_Written problem_. Reproduce nothing but the lines from the start of the material through the line that includes "import random", both ends included, and omit every picture.

--------------------

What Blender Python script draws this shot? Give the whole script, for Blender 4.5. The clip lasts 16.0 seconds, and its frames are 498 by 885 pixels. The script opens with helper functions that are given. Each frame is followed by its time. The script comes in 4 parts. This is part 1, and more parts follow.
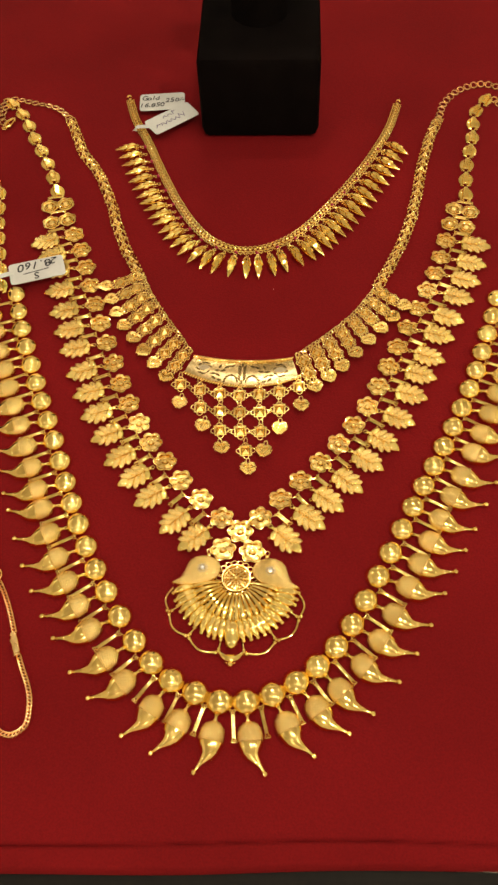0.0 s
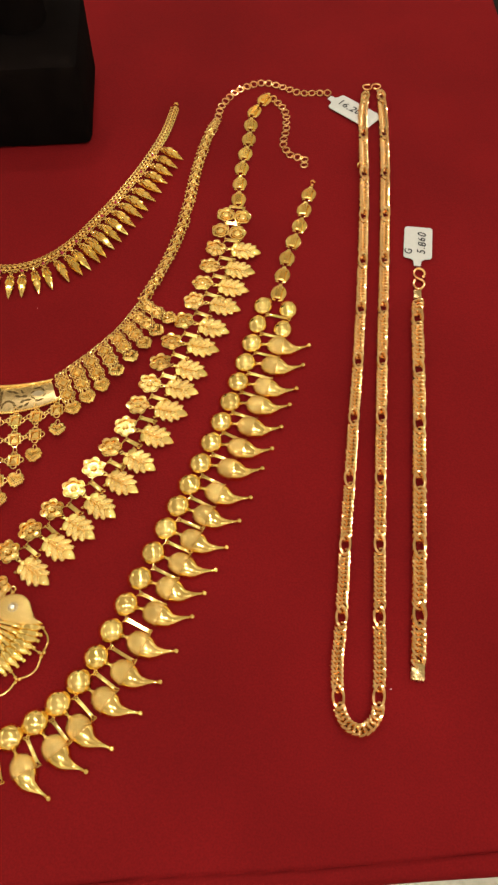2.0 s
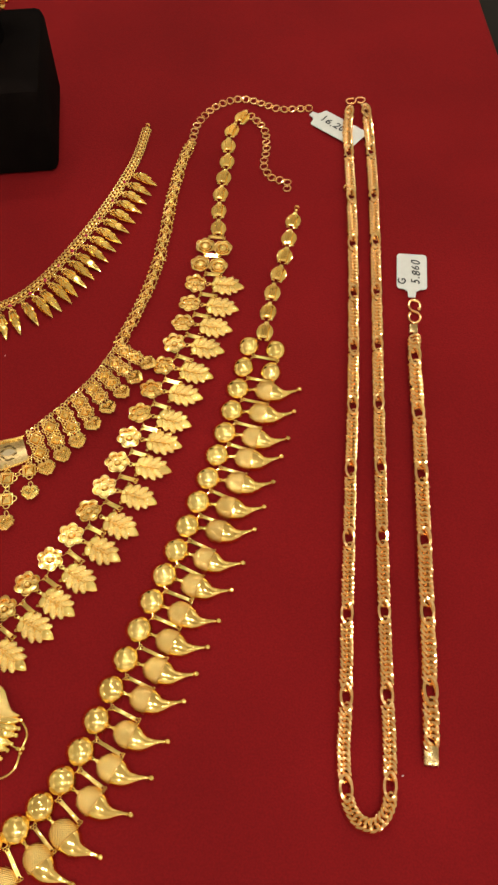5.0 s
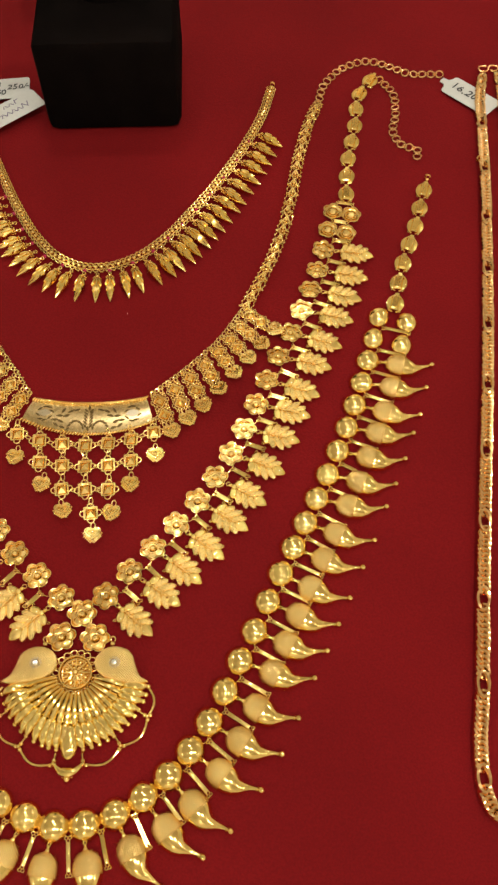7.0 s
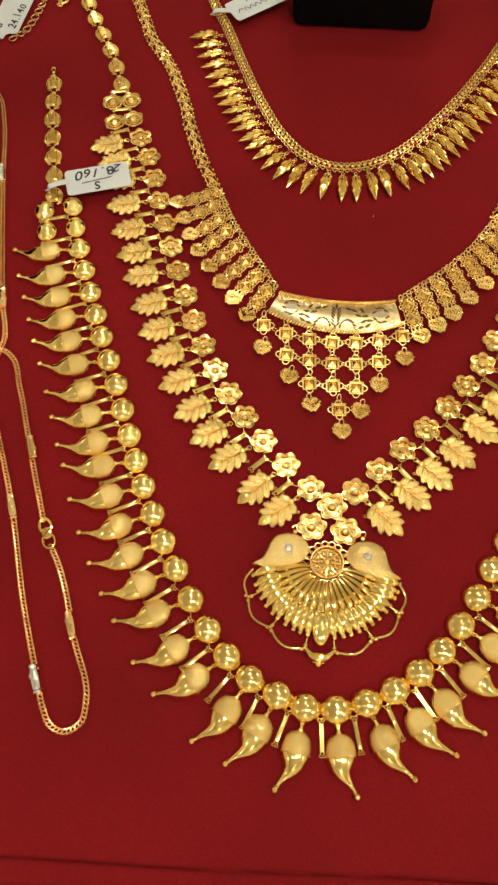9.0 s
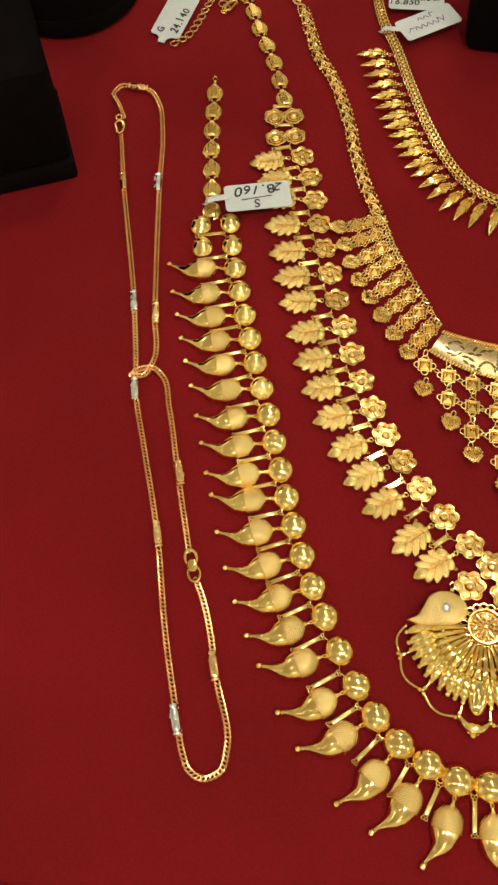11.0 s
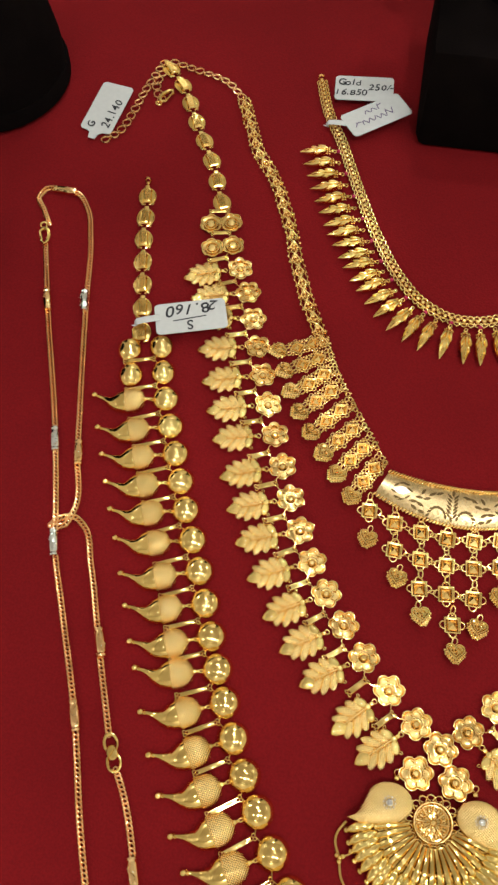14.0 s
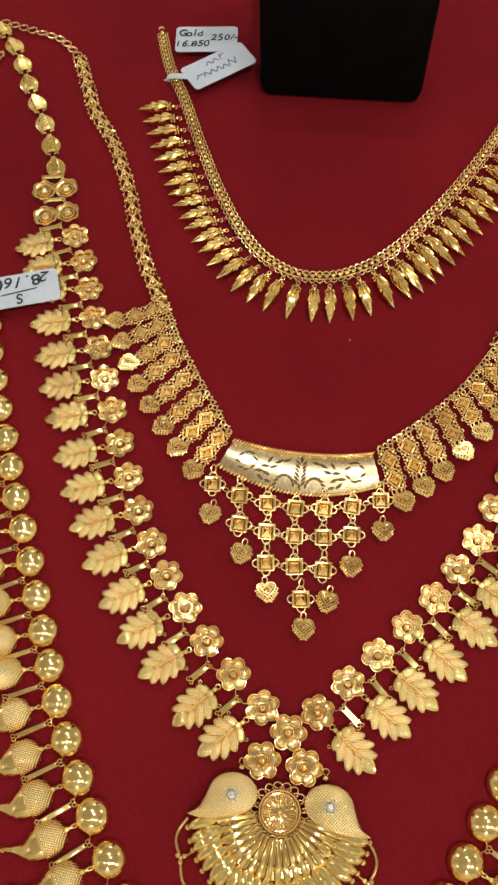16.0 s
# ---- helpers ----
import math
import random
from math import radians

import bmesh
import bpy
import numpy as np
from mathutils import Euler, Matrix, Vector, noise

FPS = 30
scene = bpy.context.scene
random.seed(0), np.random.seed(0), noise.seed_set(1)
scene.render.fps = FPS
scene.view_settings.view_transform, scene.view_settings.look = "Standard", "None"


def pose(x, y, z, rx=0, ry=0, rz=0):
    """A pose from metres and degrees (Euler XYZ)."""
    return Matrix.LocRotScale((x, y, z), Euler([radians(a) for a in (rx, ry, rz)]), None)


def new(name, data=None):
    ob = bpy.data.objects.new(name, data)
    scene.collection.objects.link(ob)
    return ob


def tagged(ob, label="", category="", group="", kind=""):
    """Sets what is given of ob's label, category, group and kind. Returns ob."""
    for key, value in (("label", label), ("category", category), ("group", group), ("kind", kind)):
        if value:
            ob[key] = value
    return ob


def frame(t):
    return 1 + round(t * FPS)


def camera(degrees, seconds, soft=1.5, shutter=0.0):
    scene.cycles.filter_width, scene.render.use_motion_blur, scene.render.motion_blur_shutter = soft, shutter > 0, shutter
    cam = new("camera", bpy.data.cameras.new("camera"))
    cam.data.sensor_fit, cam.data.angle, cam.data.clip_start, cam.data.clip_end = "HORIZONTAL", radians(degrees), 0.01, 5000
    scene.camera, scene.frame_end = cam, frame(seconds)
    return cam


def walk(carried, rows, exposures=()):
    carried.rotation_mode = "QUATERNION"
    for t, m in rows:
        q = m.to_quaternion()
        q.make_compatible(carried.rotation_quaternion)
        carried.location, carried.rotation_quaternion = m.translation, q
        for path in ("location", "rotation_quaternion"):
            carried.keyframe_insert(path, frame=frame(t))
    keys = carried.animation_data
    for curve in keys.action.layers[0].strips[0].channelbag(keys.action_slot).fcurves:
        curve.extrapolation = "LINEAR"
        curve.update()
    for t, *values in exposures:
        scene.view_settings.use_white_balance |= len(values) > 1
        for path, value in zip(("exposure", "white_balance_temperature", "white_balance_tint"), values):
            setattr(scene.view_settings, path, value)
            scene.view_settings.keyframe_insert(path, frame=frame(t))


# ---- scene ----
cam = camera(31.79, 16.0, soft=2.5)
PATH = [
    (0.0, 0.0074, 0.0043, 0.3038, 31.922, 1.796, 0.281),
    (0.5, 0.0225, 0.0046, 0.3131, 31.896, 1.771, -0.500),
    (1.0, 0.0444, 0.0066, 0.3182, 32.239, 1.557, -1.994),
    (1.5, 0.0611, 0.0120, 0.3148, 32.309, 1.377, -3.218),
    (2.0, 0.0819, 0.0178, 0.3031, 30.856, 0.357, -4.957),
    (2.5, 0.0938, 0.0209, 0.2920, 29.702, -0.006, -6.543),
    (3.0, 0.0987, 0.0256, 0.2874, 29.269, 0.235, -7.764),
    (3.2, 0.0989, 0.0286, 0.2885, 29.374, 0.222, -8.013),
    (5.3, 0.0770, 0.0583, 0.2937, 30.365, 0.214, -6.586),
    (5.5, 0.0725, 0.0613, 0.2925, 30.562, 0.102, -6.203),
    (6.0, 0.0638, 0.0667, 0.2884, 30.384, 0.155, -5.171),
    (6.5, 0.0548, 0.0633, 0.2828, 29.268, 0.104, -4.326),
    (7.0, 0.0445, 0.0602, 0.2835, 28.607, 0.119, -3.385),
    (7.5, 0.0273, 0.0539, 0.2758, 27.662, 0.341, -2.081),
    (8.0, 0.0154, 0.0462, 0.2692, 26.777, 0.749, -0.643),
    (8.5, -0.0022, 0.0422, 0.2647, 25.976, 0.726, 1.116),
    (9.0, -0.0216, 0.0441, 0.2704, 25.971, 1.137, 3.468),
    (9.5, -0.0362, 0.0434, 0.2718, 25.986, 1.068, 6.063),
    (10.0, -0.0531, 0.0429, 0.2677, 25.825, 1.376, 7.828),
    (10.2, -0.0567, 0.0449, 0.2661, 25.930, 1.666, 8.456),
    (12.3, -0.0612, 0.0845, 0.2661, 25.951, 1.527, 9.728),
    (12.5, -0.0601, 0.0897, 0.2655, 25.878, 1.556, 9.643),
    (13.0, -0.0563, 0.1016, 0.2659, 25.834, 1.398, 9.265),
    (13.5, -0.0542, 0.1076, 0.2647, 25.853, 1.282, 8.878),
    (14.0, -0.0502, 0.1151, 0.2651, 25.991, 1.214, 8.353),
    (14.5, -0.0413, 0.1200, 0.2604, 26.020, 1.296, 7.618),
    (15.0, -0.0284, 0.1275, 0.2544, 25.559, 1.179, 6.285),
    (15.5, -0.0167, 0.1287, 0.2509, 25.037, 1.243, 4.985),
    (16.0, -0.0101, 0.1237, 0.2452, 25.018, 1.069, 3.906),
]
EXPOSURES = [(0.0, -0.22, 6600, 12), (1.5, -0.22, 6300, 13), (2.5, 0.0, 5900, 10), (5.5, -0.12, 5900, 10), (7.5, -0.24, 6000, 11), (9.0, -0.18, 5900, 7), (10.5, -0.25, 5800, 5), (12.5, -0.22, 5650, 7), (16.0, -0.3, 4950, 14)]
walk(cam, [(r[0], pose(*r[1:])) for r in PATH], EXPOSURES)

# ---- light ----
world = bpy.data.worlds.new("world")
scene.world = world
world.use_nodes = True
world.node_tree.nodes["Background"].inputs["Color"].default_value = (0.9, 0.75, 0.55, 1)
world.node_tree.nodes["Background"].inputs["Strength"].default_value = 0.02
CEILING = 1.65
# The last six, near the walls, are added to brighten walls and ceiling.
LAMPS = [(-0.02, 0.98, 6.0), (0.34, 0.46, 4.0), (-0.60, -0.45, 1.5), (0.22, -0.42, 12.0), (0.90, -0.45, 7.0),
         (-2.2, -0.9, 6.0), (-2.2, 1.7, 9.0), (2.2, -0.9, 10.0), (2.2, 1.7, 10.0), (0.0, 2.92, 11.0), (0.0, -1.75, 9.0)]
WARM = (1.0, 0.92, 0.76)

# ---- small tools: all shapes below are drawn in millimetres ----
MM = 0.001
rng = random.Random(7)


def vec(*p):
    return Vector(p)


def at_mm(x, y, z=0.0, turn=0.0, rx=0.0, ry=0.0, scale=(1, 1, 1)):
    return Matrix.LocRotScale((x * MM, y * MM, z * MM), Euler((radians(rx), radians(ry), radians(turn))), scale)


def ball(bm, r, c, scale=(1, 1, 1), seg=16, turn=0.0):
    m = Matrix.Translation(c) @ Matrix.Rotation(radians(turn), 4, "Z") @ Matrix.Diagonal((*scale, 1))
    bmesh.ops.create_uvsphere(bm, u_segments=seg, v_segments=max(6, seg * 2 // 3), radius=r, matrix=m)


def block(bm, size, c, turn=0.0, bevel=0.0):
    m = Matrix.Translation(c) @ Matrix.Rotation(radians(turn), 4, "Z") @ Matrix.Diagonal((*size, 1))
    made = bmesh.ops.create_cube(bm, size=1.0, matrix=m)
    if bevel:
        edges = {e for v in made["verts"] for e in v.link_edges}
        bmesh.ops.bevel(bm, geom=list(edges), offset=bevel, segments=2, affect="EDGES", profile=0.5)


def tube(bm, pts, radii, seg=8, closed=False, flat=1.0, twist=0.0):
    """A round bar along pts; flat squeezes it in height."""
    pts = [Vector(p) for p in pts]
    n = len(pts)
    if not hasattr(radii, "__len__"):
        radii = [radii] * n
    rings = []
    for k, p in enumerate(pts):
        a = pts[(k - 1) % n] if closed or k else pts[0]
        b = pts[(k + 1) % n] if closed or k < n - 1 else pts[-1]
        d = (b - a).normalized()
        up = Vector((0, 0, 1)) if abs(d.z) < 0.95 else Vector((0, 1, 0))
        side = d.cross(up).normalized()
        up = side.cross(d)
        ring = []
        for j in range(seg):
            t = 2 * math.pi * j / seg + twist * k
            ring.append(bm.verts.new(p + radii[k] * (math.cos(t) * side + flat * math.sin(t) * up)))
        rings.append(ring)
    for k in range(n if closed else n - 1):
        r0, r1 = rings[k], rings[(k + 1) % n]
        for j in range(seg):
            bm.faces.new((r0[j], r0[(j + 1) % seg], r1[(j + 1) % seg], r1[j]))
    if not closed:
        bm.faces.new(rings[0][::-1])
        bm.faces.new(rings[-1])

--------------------

_Result of this task_.
What Blender Python script draws this shot? Give the whole script, for Blender 4.5. The clip lasts 16.0 seconds, and its frames are 498 by 885 pixels. The script opens with helper functions that are given. Each frame is followed by its time. The script comes in 4 parts. This is part 1, and more parts follow.
0.0 s
2.0 s
5.0 s
7.0 s
9.0 s
11.0 s
14.0 s
16.0 s
# ---- helpers ----
import math
import random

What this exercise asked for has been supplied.